— WORK INSTRUCTIONS —
Each line of the material must be repeated precisely, with the pictures left out.

+===+

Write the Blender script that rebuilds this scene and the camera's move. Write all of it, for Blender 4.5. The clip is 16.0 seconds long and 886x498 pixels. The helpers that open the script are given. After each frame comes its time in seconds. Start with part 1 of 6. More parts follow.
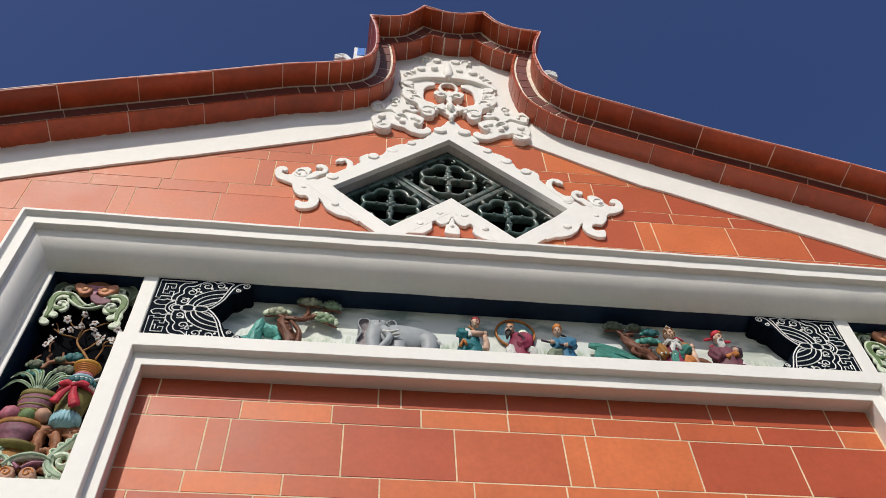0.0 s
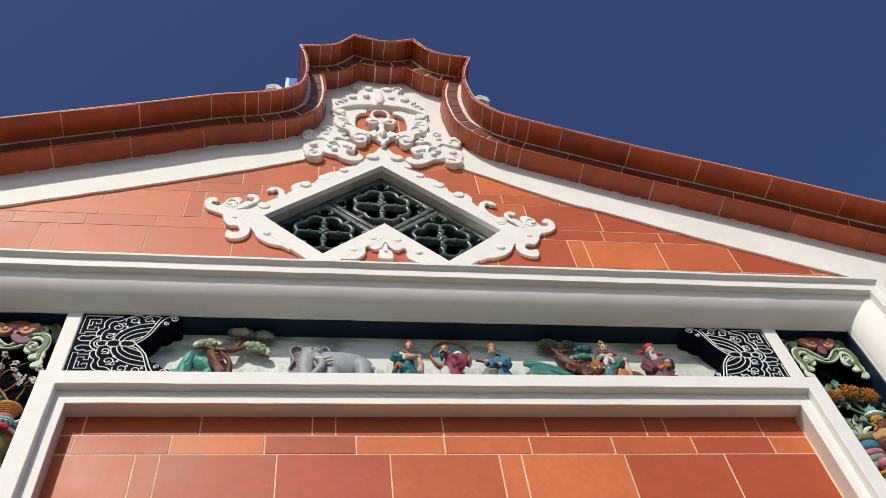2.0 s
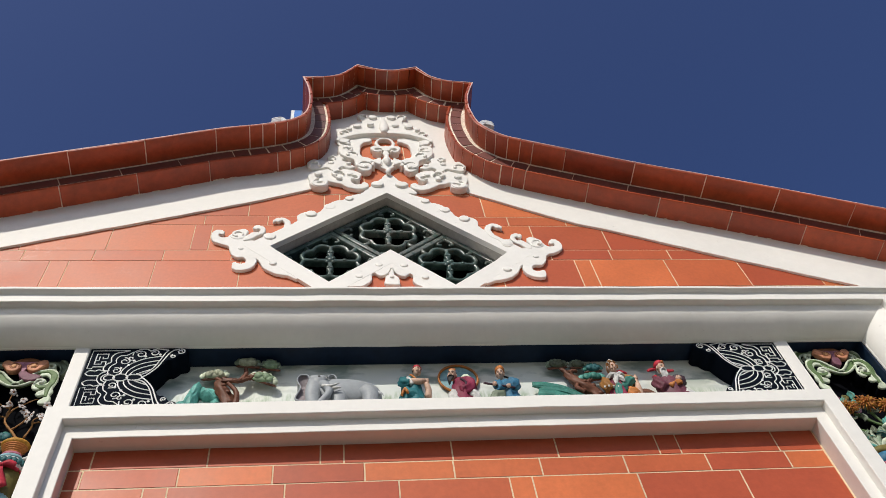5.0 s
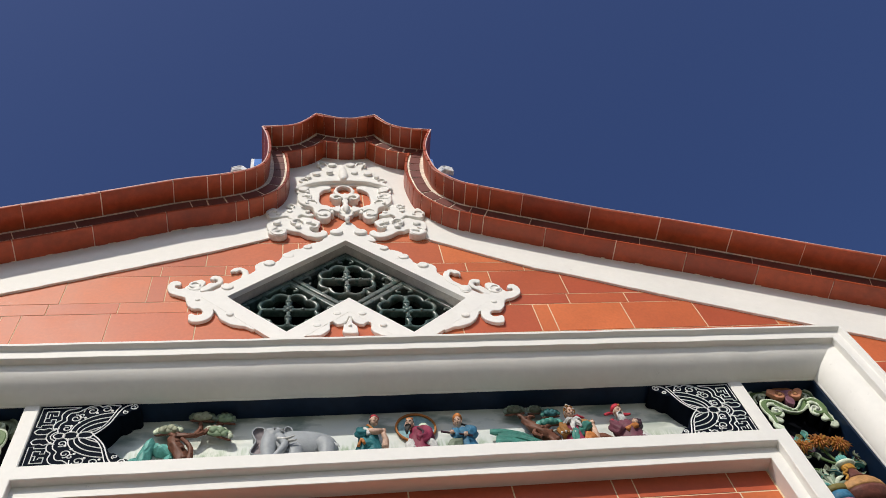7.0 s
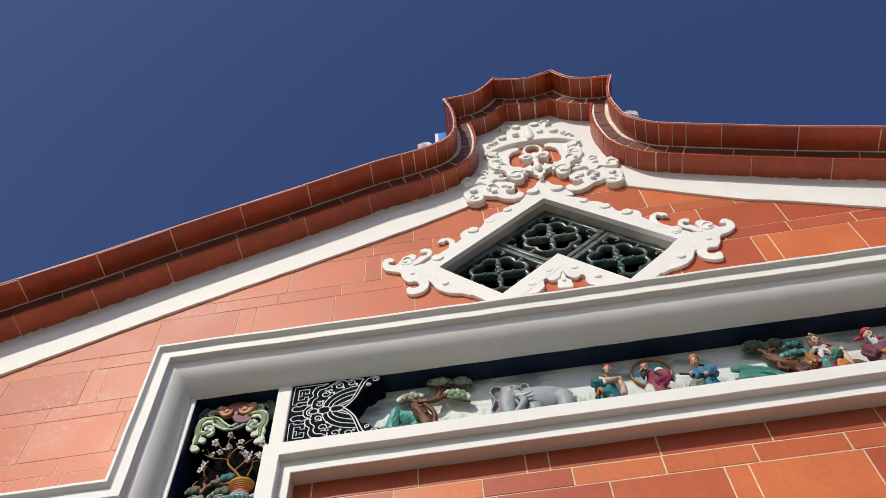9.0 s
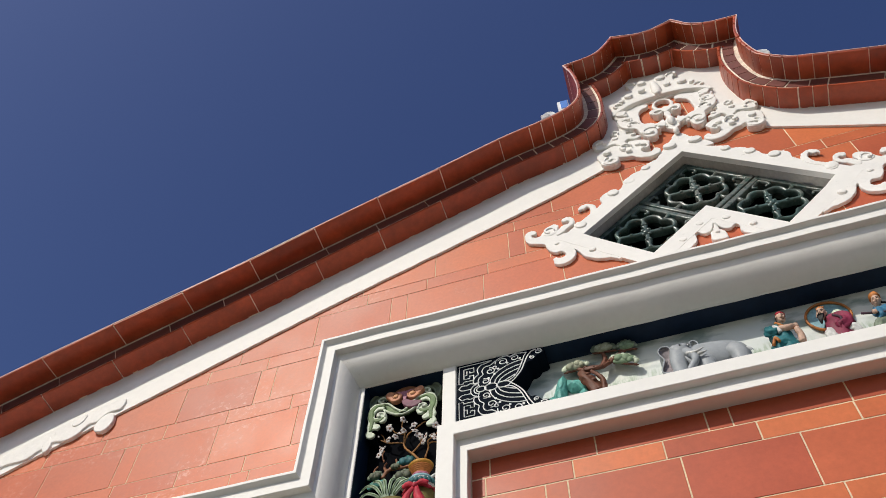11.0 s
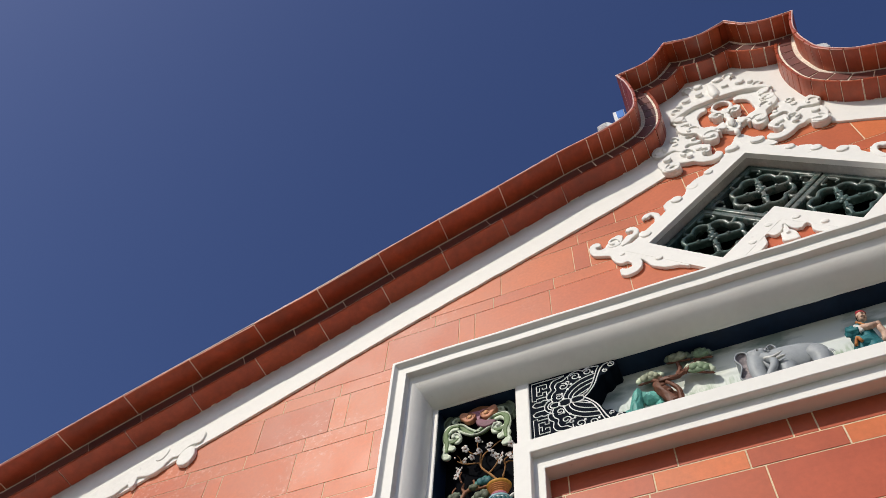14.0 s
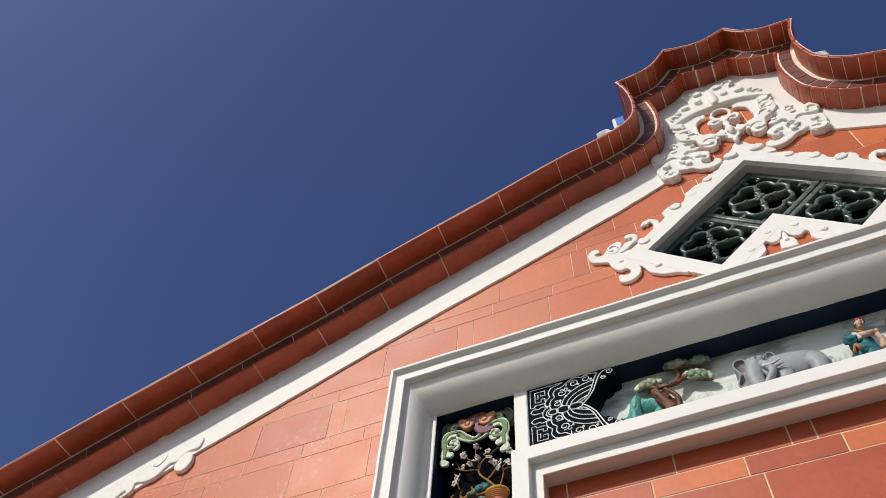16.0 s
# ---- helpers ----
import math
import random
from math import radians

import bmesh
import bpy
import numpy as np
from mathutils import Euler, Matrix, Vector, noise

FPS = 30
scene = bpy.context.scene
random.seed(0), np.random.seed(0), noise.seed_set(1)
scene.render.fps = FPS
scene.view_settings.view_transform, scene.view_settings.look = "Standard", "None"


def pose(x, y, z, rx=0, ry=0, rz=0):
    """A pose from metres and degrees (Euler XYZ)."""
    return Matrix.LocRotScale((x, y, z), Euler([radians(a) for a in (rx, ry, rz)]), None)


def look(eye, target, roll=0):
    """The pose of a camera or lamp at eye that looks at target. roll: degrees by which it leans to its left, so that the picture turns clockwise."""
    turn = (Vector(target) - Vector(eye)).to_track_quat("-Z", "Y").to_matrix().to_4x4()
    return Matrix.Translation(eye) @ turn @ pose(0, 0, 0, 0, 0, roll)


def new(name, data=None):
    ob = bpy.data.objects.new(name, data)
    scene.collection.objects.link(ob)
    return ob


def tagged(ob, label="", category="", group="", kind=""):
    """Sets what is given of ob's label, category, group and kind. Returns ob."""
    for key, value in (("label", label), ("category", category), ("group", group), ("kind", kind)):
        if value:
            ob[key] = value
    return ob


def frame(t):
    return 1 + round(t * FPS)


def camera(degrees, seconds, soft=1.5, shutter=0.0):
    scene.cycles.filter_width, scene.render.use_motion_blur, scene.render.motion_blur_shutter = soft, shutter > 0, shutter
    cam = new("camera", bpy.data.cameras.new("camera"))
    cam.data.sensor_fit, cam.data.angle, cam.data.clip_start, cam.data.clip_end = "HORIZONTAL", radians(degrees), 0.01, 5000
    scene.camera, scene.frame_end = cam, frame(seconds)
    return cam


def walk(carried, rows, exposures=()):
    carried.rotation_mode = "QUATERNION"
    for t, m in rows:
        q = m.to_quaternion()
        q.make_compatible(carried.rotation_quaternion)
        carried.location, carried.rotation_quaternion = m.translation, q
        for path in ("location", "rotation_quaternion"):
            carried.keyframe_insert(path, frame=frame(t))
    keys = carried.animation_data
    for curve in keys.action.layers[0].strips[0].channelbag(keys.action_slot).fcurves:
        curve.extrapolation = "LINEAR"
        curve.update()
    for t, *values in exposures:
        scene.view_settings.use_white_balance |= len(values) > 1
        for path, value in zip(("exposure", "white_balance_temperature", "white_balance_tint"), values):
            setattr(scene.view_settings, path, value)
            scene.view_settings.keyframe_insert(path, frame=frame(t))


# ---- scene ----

+===+

— RESPONSE BELOW —
Write the Blender script that rebuilds this scene and the camera's move. Write all of it, for Blender 4.5. The clip is 16.0 seconds long and 886x498 pixels. The helpers that open the script are given. After each frame comes its time in seconds. Start with part 1 of 6. More parts follow.
0.0 s
2.0 s
5.0 s
7.0 s
9.0 s
11.0 s
14.0 s
16.0 s
# ---- helpers ----
import math
import random
from math import radians

import bmesh
import bpy
import numpy as np
from mathutils import Euler, Matrix, Vector, noise

FPS = 30
scene = bpy.context.scene
random.seed(0), np.random.seed(0), noise.seed_set(1)
scene.render.fps = FPS
scene.view_settings.view_transform, scene.view_settings.look = "Standard", "None"


def pose(x, y, z, rx=0, ry=0, rz=0):
    """A pose from metres and degrees (Euler XYZ)."""
    return Matrix.LocRotScale((x, y, z), Euler([radians(a) for a in (rx, ry, rz)]), None)


def look(eye, target, roll=0):
    """The pose of a camera or lamp at eye that looks at target. roll: degrees by which it leans to its left, so that the picture turns clockwise."""
    turn = (Vector(target) - Vector(eye)).to_track_quat("-Z", "Y").to_matrix().to_4x4()
    return Matrix.Translation(eye) @ turn @ pose(0, 0, 0, 0, 0, roll)


def new(name, data=None):
    ob = bpy.data.objects.new(name, data)
    scene.collection.objects.link(ob)
    return ob


def tagged(ob, label="", category="", group="", kind=""):
    """Sets what is given of ob's label, category, group and kind. Returns ob."""
    for key, value in (("label", label), ("category", category), ("group", group), ("kind", kind)):
        if value:
            ob[key] = value
    return ob


def frame(t):
    return 1 + round(t * FPS)


def camera(degrees, seconds, soft=1.5, shutter=0.0):
    scene.cycles.filter_width, scene.render.use_motion_blur, scene.render.motion_blur_shutter = soft, shutter > 0, shutter
    cam = new("camera", bpy.data.cameras.new("camera"))
    cam.data.sensor_fit, cam.data.angle, cam.data.clip_start, cam.data.clip_end = "HORIZONTAL", radians(degrees), 0.01, 5000
    scene.camera, scene.frame_end = cam, frame(seconds)
    return cam


def walk(carried, rows, exposures=()):
    carried.rotation_mode = "QUATERNION"
    for t, m in rows:
        q = m.to_quaternion()
        q.make_compatible(carried.rotation_quaternion)
        carried.location, carried.rotation_quaternion = m.translation, q
        for path in ("location", "rotation_quaternion"):
            carried.keyframe_insert(path, frame=frame(t))
    keys = carried.animation_data
    for curve in keys.action.layers[0].strips[0].channelbag(keys.action_slot).fcurves:
        curve.extrapolation = "LINEAR"
        curve.update()
    for t, *values in exposures:
        scene.view_settings.use_white_balance |= len(values) > 1
        for path, value in zip(("exposure", "white_balance_temperature", "white_balance_tint"), values):
            setattr(scene.view_settings, path, value)
            scene.view_settings.keyframe_insert(path, frame=frame(t))


# ---- scene ----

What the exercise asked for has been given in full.